Bazı insanları yâd ederken ağzınıza şeker tadı, bal tadı geliyor. Ne mübarek insanlardır onlar! Ruhları şeker hastalığına duçar olanlar maalesef bu tattan mahrum bulunuyor. Bu tadı tatmadan dünyayı terk etmek, pasaportsuz yabancı bir ülkeye seyahat etmek gibidir; adamı “kaçak” etiketiyle içeri alırlar.
Zaman zaman bir dere kenarına giderim; derenin akışından ömrümün akışını seyrederim. Akan suyun bir daha geri dönmemesi gibi, akan ömür de geri gelmiyor. Nefs muhasebesi yapmayacak mıyız; akıp giden ömürde dökülen terler acaba kim içindi?
“Geldi geçti ömrüm benim,
Şol yel esip geçmiş gibi.
Hele bana şöyle geldi,
Şol göz yumup açmış gibi.” (Yunus Emre)
Varlıkta göze çarpan ilk şey harekettir. Taş duruyor sanılır, ama içinde atomlar kaynıyor. Yaratılan her şey hareket halindedir. Nereye doğru gidiyor varlık âlemi? Yaratıcısına doğru bir düzen içerisinde akıp gidiyor. İnsandan başka bütün varlık, onu yaratana secde halinde hareket etmektedir. İnsan, bu konuda muhayyerdir (serbest), ister onu yaratana secde eder, istemezse etmez; ama sorumlu varlık olduğundan ve ona da “secde” emredildiğinden, bundan uzak kalması onu “kaçak” konumuna düşürmektedir. Hangi kaçak mutlu olmuştur?

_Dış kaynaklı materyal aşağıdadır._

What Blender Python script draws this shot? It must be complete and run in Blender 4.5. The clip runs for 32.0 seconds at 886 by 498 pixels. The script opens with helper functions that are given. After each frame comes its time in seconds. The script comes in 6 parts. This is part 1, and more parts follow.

Boşa geçen bir ömür, Allah’a secdesiz geçen ömürdür. Secde, varlığın sahibini tanıma ve ona kul olma bilincidir. Kimi namazda secdeye kapanır, kimileri de Allah’ın nizamını yeryüzüne hâkim kılmak için şehadet secdesinin yolcusu olur. Mübarek insanlar!
Dalıp gider insan, bazen kuytu yerlerde beyninde kelimeler hareketlenir, kalbinde aşkın bestesi nağmeye dönüşür. Ağaçların yaprakları hışırdar, rüzgâr varlığını hissettirir. Ya! Dünya kuruldu kurulalı ne kadar ağaç yeryüzüne selam vermişse, bu ağaçların yapraklarının hiç biri birbirine benzer olmamıştır. Öyle bir Allah ki, yaratışta tekrarı yoktur.
Sahrada bir ceylan yavrusu zıplayarak otluyor. Bir ağaç, kıyam suretinde yapraklarını açarak hamd makamına ulaşıyor. Bir karınca, cemaat olmanın güvencesiyle hızla ilerliyor. Bir aslan, gücünü toprağa kazıyor, kükrüyor. Bir taş, Allah aşkıyla yüksekten yuvarlanarak kuma dönüşüyor. Bir çöl, “Biz Allah âşıklarıyız.” diye kendini güneşe bırakıyor. Kuşlar, Allah’ın doksan dokuz ismiyle gökyüzünde zikir meclisi kuruyor. Sabah ezanı okunuyor; tüm varlıklar secde halinde; insan, Rabbine secde yapmaya yanaşmıyor!
Dünya mutluluğu bile, varlığın işleyişiyle uyum içinde hareket eden, hayat süren insanlara bağışlanmış bir nimettir. “Ama…” diyerek olumsuzlukları sıralayıp şeytana avukatlık yapacağına, bilinçli bir şekilde Rahman’a kul olup, gönül cennetinde ömür sürsene!
Zihnine daracık dünyasının çöplerini doldurup buna “yaşam” diyen insan ne kadar zavallıdır; zavallı yani düşkün ve muhtaç. Ömründe bir dost bulamayan, kalbine onu misafir edemeyen insan ne kadar yalnız ve de ürkütücüdür!
Dünya denen meydanda
Yaşadığın masaldı.
Öldün gittin öteye,
Tapu dünyada kaldı.
Haramları kendisine iklim yapan insanlardan ve düzenlerden kaçmadıkça, helaller evimize misafir olarak bile gelmez. Ev haram, sokak haram, daha üst yerler haram kaynıyorsa, orada mümin, bir ırmak kenarına gelip akıp giden ömrünü düşünüyor ve gözyaşlarını sonsuzluk yolunun izleri olarak akıtıyorsa, işte bu çağın velisi, dostu odur. Onlarla dost olursan ağzın ballanır, yüzün güler.
“Ballar balını buldum, kovanım yağma olsun.” diyebilmektir hüner.